O fim do ano é tradicionalmente marcado por uma saída de capitais, e a tendência observada até agora deve continuar, conforme afirma Andrea Damico, CEO e economista-chefe da consultoria Buysidebrazil. A previsão é que, caso mais US$ 2 bilhões saiam entre outubro e dezembro, o fluxo financeiro de 2024 ultrapasse o recorde de 2020.

Historicamente, os últimos meses do ano, especialmente dezembro, são períodos de saída consistente de dólares do país, devido a remessas de multinacionais para suas matrizes e ao pagamento de dividendos ao exterior. Em 2020, por exemplo, o fluxo negativo foi parcialmente contido por uma entrada de US$ 5,5 bilhões em novembro, mas esse cenário não deve se repetir em 2024, segundo a economista Iana Ferrão, do BTG Pactual.

Perspectivas do mercado e influência dos investimentos em criptoativos e bets

A recente saída de dólares também tem sido monitorada de perto pelo mercado devido ao impacto dos investimentos em criptoativos e apostas esportivas, que se tornaram uma nova fonte de fuga de recursos do país. Há preocupações de que esse movimento possa não apenas afetar as contas externas, mas também exercer pressão sobre o câmbio.

Sérgio Goldenstein, estrategista-chefe da Warren Investimentos, ressalta que, apesar da saída expressiva de dólares pela conta financeira, o fluxo cambial acumulado no ano segue positivo graças ao saldo comercial. “Obviamente, se esse fluxo financeiro [de saída] fosse mais fraco, deveríamos ter um real mais valorizado”, avalia. Até agora, o saldo cambial está positivo em cerca de US$ 6 bilhões, mas essa vantagem pode diminuir no fim do ano, quando as exportações tendem a enfraquecer.

Incertezas para o último trimestre de 2024

A sazonalidade das exportações, com maior concentração no início do ano, e os preços das commodities menos favoráveis em comparação ao ano passado são fatores que podem enfraquecer o fluxo comercial no último trimestre de 2024. Ferrão, do BTG Pactual, alerta que, se não houver um aumento significativo de investimentos estrangeiros diretos (IDP) ou em carteira, a saída de dólares pela conta financeira poderá se intensificar, colocando pressão sobre o câmbio.

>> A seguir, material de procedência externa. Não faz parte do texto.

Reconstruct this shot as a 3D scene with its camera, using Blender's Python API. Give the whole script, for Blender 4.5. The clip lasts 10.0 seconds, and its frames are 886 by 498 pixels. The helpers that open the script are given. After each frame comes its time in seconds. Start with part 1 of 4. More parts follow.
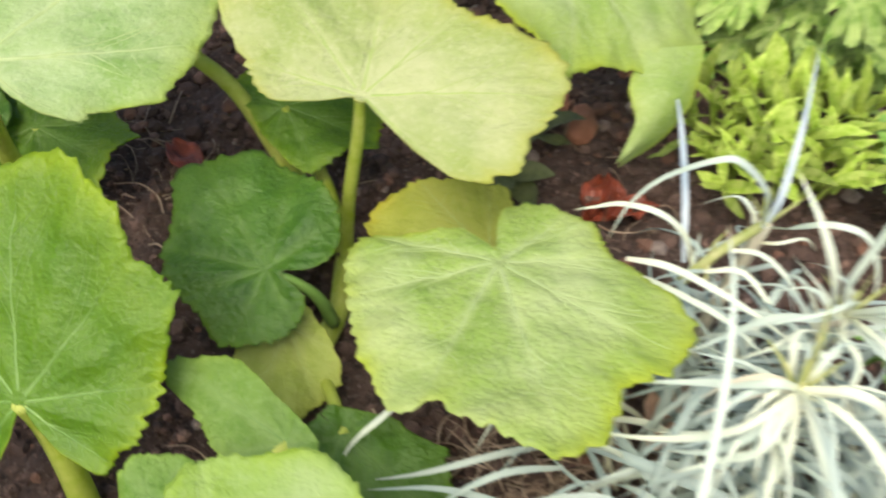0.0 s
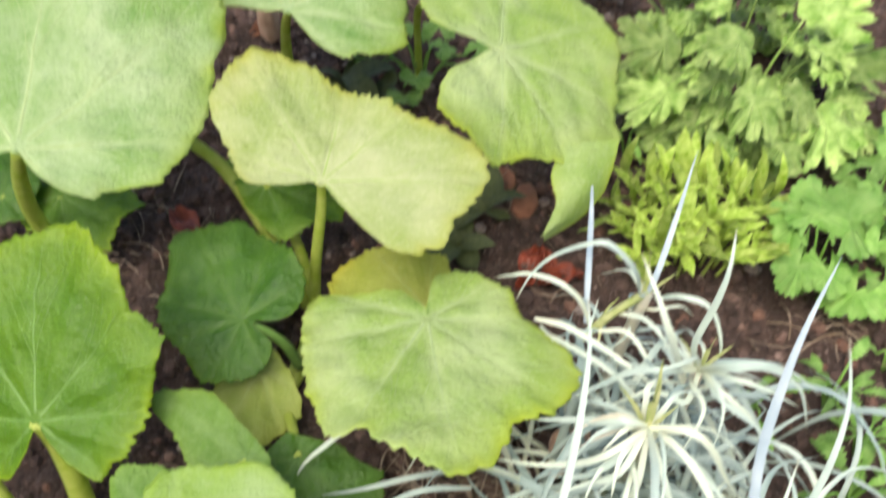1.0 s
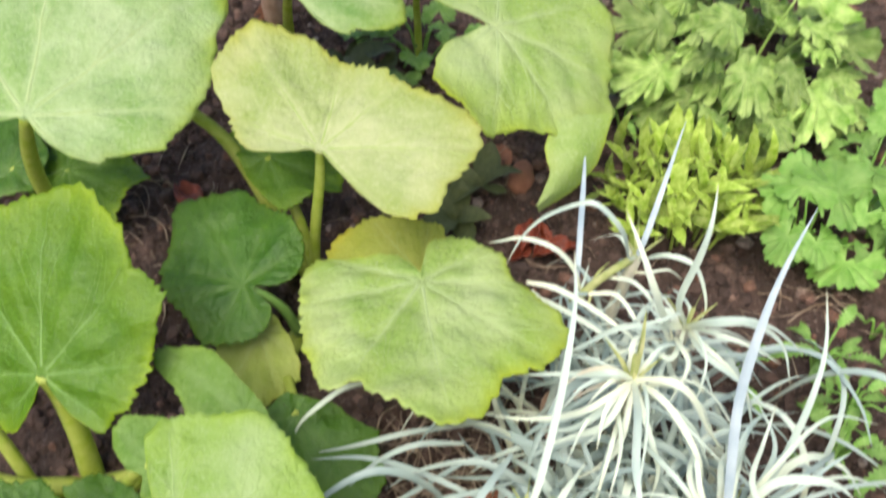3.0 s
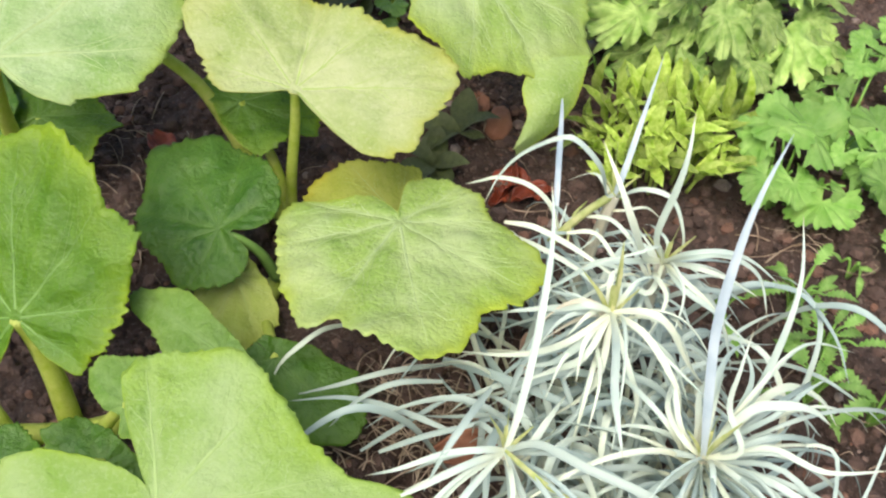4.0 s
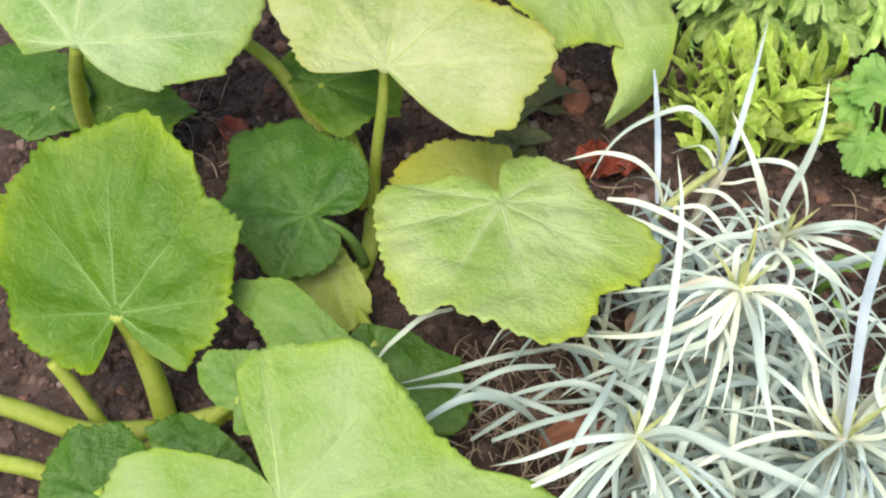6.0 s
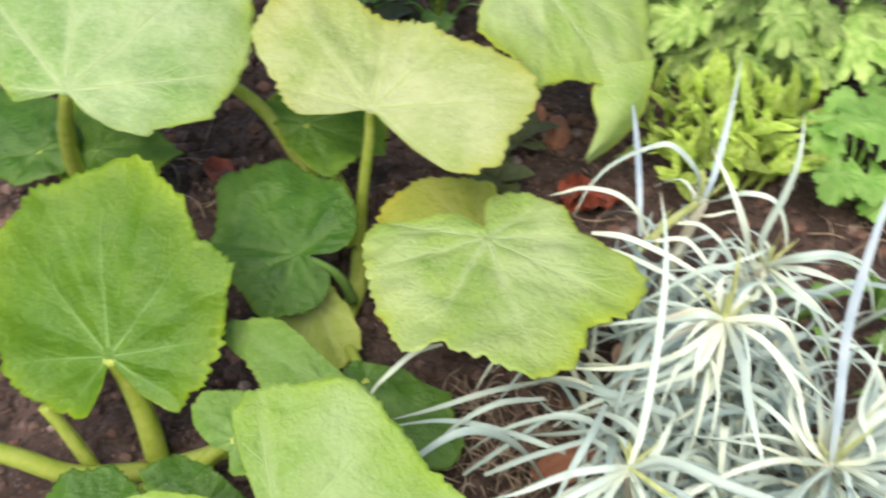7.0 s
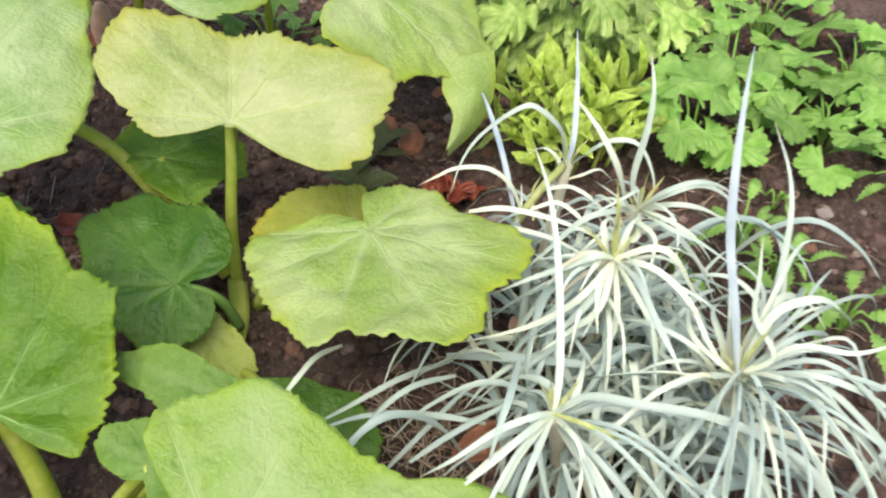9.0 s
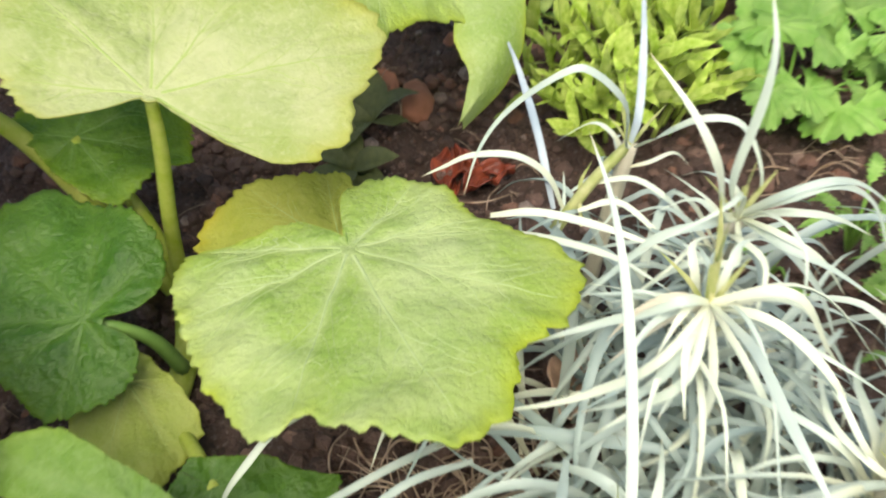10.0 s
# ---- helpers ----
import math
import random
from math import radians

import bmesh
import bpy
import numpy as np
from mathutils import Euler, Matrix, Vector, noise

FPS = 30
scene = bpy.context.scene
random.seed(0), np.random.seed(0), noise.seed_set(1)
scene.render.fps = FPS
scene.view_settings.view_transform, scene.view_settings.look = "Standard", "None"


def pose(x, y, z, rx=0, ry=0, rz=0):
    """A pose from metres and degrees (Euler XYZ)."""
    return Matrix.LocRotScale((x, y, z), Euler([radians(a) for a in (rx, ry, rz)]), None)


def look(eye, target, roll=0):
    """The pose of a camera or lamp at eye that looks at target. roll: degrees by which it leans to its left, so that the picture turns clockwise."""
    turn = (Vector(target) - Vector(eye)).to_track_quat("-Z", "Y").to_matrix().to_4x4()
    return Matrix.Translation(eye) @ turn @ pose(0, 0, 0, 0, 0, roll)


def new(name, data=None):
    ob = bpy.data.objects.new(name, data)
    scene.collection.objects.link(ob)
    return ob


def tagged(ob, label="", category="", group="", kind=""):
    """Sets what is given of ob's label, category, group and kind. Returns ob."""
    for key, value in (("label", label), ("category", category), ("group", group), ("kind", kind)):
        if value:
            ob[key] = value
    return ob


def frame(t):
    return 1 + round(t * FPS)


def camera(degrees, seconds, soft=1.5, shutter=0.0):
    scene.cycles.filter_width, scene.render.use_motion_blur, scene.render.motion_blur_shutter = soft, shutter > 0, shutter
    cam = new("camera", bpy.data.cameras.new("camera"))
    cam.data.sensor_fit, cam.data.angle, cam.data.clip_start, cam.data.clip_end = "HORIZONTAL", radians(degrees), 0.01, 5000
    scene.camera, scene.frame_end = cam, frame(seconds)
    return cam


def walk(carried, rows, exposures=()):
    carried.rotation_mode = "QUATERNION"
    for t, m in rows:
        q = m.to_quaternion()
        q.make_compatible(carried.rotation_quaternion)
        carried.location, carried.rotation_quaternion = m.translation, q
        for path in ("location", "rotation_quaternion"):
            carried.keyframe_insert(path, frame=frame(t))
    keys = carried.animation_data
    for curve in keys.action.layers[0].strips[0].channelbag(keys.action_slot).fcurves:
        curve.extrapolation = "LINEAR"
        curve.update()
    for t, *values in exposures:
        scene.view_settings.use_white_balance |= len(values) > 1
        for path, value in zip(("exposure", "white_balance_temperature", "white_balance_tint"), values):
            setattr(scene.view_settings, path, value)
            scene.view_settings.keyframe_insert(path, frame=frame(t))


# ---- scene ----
cam = camera(49.91, 10.0, soft=2.1, shutter=0.65)
PATH = [
    (0, pose(-0.0464, -0.3255, 0.4505, 38.29, -0.47, -1.75)),
    (0.5, pose(-0.0219, -0.3628, 0.4993, 37.72, -1.91, -2.55)),
    (1, pose(-0.0026, -0.3863, 0.5357, 41.27, -0.41, 0.10)),
    (1.5, pose(0.0085, -0.3985, 0.5514, 45.37, -0.42, -0.08)),
    (2, pose(0.0105, -0.4034, 0.5455, 44.25, 0.16, 0.62)),
    (2.5, pose(0.0110, -0.4113, 0.5437, 43.90, -0.04, 0.26)),
    (3, pose(0.0069, -0.4149, 0.5312, 41.61, -0.04, 0.58)),
    (3.2, pose(0.0092, -0.4170, 0.5297, 40.32, 0.06, 0.64)),
    (4.3, pose(0.0076, -0.4277, 0.5152, 39.70, -0.30, -1.92)),
    (4.5, pose(0.0051, -0.4238, 0.5180, 39.40, 0.47, -2.52)),
    (5, pose(-0.0227, -0.4218, 0.5021, 37.50, 1.09, -2.61)),
    (5.5, pose(-0.0326, -0.4199, 0.5068, 38.33, 1.04, -2.31)),
    (5.7, pose(-0.0437, -0.4133, 0.5047, 38.29, 1.00, -1.68)),
    (6.8, pose(-0.0367, -0.4117, 0.5022, 40.32, 1.47, -1.37)),
    (7, pose(-0.0486, -0.4147, 0.5120, 40.41, 0.91, -3.26)),
    (7.5, pose(-0.0552, -0.4401, 0.4987, 40.38, -1.84, -10.22)),
    (8, pose(-0.0661, -0.4577, 0.4987, 38.93, 1.14, -13.67)),
    (8.5, pose(-0.0638, -0.4563, 0.4961, 37.36, 0.83, -15.92)),
    (9, pose(-0.0785, -0.4433, 0.4806, 44.47, 0.47, -16.76)),
    (9.5, pose(-0.0625, -0.3826, 0.4210, 44.47, 0.79, -17.00)),
    (10, pose(-0.0326, -0.3097, 0.3884, 40.57, 1.96, -16.10)),
]
walk(cam, PATH, [(0.0, 0.91, 7050, 10), (1.2, 0.89, 6750, 10), (8.6, 0.89, 6750, 10), (9.5, 0.91, 7000, 10), (10.0, 0.92, 7050, 10)])

# ---- world and light: a bright overcast day ----
world = bpy.data.worlds.new("overcast_sky")
scene.world = world
world.use_nodes = True
wn = world.node_tree
sky = wn.nodes.new("ShaderNodeTexSky")
sky.sky_type = "NISHITA"
sky.sun_disc = False
sky.sun_elevation, sky.sun_rotation = radians(58), radians(200)
sky.air_density, sky.dust_density, sky.ozone_density = 1.0, 4.0, 1.0
wn.links.new(sky.outputs["Color"], wn.nodes["Background"].inputs["Color"])
wn.nodes["Background"].inputs["Strength"].default_value = 0.13
sun_data = bpy.data.lights.new("sun", "SUN")
sun_data.energy, sun_data.angle, sun_data.color = 1.5, radians(38), (1.0, 0.97, 0.92)
sun = new("sun", sun_data)
sun.matrix_world = look((-0.5, -1.0, 3.0), (0, 0, 0))


# ---- materials ----
def material(name):
    m = bpy.data.materials.new(name)
    m.use_nodes = True
    t = m.node_tree
    return m, t, t.nodes["Principled BSDF"], t.nodes["Material Output"]


def ramp(t, source, stops):
    r = t.nodes.new("ShaderNodeValToRGB")
    while len(r.color_ramp.elements) < len(stops):
        r.color_ramp.elements.new(0.5)
    for e, (p, c) in zip(r.color_ramp.elements, stops):
        e.position, e.color = p, (*c, 1)
    t.links.new(source, r.inputs["Fac"])
    return r.outputs["Color"]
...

Ainda há expectativa de que a queda dos juros nos EUA possa favorecer uma realocação de capitais para o Brasil, especialmente em investimentos em renda fixa. Em agosto, houve uma entrada de US$ 2,6 bilhões via investimentos em títulos da dívida, mas Goldenstein enfatiza que esse movimento deve ser gradual e não necessariamente ocorrerá de forma expressiva até o final de 2024.

Desafios adicionais: pagamento de dividendos e economia doméstica

Um fator que pode acelerar a saída de dólares no fim do ano está relacionado ao pagamento de dividendos, impulsionado pelo desempenho positivo da economia brasileira e um mercado de trabalho aquecido. Com resultados mais robustos, as empresas tendem a enviar mais recursos para suas matrizes no exterior. No entanto, a desvalorização do real ao longo de 2024 pode reduzir o valor desses repasses em dólares.

“Pode ter uma queda na saída de capitais por conta da depreciação da moeda brasileira, mas o fluxo não vai ser muito diferente do que vimos no ano passado”, avalia Goldenstein.

Com as incertezas econômicas e a combinação de fatores internos e externos, o último trimestre de 2024 se apresenta como um desafio para a manutenção da estabilidade do fluxo cambial no Brasil, com o risco de que a saída de dólares atinja novos recordes e pressione ainda mais o mercado financeiro nacional.